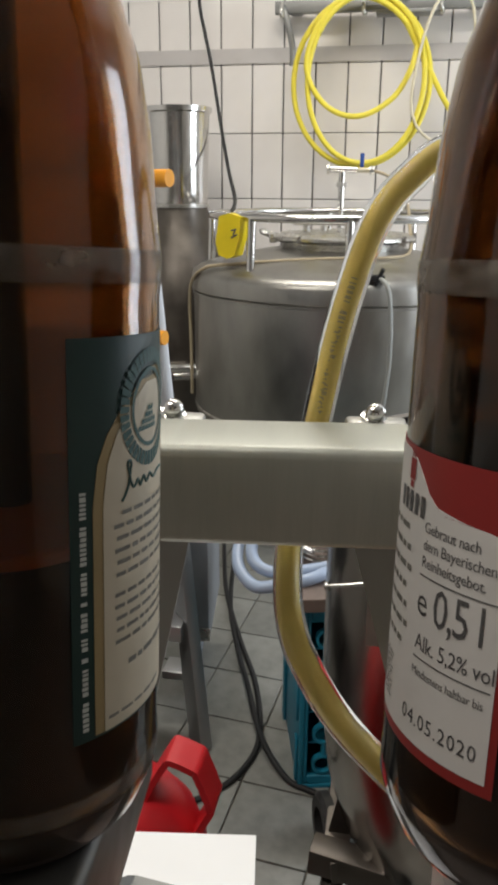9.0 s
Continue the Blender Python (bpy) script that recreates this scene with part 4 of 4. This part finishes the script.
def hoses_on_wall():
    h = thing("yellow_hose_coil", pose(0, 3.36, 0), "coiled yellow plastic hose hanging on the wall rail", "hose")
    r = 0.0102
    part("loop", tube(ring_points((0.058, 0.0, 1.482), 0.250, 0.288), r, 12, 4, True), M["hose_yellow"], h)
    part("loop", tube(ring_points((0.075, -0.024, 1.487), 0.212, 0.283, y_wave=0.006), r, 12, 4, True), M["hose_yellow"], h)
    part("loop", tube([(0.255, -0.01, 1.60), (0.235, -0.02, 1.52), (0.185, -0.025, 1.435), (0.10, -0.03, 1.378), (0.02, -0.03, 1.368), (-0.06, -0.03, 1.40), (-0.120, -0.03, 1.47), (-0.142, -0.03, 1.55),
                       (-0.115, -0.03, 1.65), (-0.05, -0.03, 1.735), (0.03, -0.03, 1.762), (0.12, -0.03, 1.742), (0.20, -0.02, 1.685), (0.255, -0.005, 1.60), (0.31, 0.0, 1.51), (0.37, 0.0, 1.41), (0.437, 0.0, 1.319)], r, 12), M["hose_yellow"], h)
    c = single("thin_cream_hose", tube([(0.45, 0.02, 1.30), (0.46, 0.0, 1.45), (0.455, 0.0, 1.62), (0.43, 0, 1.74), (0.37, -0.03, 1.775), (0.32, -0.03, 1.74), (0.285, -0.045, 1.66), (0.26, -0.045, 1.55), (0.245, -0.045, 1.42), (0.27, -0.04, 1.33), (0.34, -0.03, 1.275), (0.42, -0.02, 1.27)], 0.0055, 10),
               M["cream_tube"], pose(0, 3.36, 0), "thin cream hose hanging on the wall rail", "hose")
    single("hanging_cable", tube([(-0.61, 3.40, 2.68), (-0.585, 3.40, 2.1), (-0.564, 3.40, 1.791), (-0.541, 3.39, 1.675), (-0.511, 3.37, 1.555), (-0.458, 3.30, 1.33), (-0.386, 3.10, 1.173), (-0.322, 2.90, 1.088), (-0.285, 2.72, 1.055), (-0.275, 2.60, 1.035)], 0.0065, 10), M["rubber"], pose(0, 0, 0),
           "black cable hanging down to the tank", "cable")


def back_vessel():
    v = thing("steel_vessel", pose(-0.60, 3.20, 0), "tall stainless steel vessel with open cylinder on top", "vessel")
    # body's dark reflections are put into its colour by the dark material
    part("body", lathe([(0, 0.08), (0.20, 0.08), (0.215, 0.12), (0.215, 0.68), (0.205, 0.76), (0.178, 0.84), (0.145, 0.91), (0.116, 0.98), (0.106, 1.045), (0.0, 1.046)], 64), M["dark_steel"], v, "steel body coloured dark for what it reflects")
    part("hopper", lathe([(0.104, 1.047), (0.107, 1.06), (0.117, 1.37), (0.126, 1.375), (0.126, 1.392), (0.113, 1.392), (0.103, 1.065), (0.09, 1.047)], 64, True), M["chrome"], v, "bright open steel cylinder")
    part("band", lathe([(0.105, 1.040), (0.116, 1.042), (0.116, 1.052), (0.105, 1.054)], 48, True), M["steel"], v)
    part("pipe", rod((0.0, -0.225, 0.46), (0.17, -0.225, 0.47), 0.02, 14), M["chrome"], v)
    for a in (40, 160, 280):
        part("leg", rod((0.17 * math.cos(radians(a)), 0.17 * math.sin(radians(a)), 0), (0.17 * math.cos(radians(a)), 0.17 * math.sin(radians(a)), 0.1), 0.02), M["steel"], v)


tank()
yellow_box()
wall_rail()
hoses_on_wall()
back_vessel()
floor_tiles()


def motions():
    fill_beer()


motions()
+ + + +
(INSTRUCTIONS FOR THE TASK): Would you set down the listing exactly, omitting pictures?

(TASK SOLUTION):
9.0 s
Continue the Blender Python (bpy) script that recreates this scene with part 4 of 4. This part finishes the script.
def hoses_on_wall():
    h = thing("yellow_hose_coil", pose(0, 3.36, 0), "coiled yellow plastic hose hanging on the wall rail", "hose")
    r = 0.0102
    part("loop", tube(ring_points((0.058, 0.0, 1.482), 0.250, 0.288), r, 12, 4, True), M["hose_yellow"], h)
    part("loop", tube(ring_points((0.075, -0.024, 1.487), 0.212, 0.283, y_wave=0.006), r, 12, 4, True), M["hose_yellow"], h)
    part("loop", tube([(0.255, -0.01, 1.60), (0.235, -0.02, 1.52), (0.185, -0.025, 1.435), (0.10, -0.03, 1.378), (0.02, -0.03, 1.368), (-0.06, -0.03, 1.40), (-0.120, -0.03, 1.47), (-0.142, -0.03, 1.55),
                       (-0.115, -0.03, 1.65), (-0.05, -0.03, 1.735), (0.03, -0.03, 1.762), (0.12, -0.03, 1.742), (0.20, -0.02, 1.685), (0.255, -0.005, 1.60), (0.31, 0.0, 1.51), (0.37, 0.0, 1.41), (0.437, 0.0, 1.319)], r, 12), M["hose_yellow"], h)
    c = single("thin_cream_hose", tube([(0.45, 0.02, 1.30), (0.46, 0.0, 1.45), (0.455, 0.0, 1.62), (0.43, 0, 1.74), (0.37, -0.03, 1.775), (0.32, -0.03, 1.74), (0.285, -0.045, 1.66), (0.26, -0.045, 1.55), (0.245, -0.045, 1.42), (0.27, -0.04, 1.33), (0.34, -0.03, 1.275), (0.42, -0.02, 1.27)], 0.0055, 10),
               M["cream_tube"], pose(0, 3.36, 0), "thin cream hose hanging on the wall rail", "hose")
    single("hanging_cable", tube([(-0.61, 3.40, 2.68), (-0.585, 3.40, 2.1), (-0.564, 3.40, 1.791), (-0.541, 3.39, 1.675), (-0.511, 3.37, 1.555), (-0.458, 3.30, 1.33), (-0.386, 3.10, 1.173), (-0.322, 2.90, 1.088), (-0.285, 2.72, 1.055), (-0.275, 2.60, 1.035)], 0.0065, 10), M["rubber"], pose(0, 0, 0),
           "black cable hanging down to the tank", "cable")


def back_vessel():
    v = thing("steel_vessel", pose(-0.60, 3.20, 0), "tall stainless steel vessel with open cylinder on top", "vessel")
    # body's dark reflections are put into its colour by the dark material
    part("body", lathe([(0, 0.08), (0.20, 0.08), (0.215, 0.12), (0.215, 0.68), (0.205, 0.76), (0.178, 0.84), (0.145, 0.91), (0.116, 0.98), (0.106, 1.045), (0.0, 1.046)], 64), M["dark_steel"], v, "steel body coloured dark for what it reflects")
    part("hopper", lathe([(0.104, 1.047), (0.107, 1.06), (0.117, 1.37), (0.126, 1.375), (0.126, 1.392), (0.113, 1.392), (0.103, 1.065), (0.09, 1.047)], 64, True), M["chrome"], v, "bright open steel cylinder")
    part("band", lathe([(0.105, 1.040), (0.116, 1.042), (0.116, 1.052), (0.105, 1.054)], 48, True), M["steel"], v)
    part("pipe", rod((0.0, -0.225, 0.46), (0.17, -0.225, 0.47), 0.02, 14), M["chrome"], v)
    for a in (40, 160, 280):
        part("leg", rod((0.17 * math.cos(radians(a)), 0.17 * math.sin(radians(a)), 0), (0.17 * math.cos(radians(a)), 0.17 * math.sin(radians(a)), 0.1), 0.02), M["steel"], v)


tank()
yellow_box()
wall_rail()
hoses_on_wall()
back_vessel()
floor_tiles()


def motions():
    fill_beer()


motions()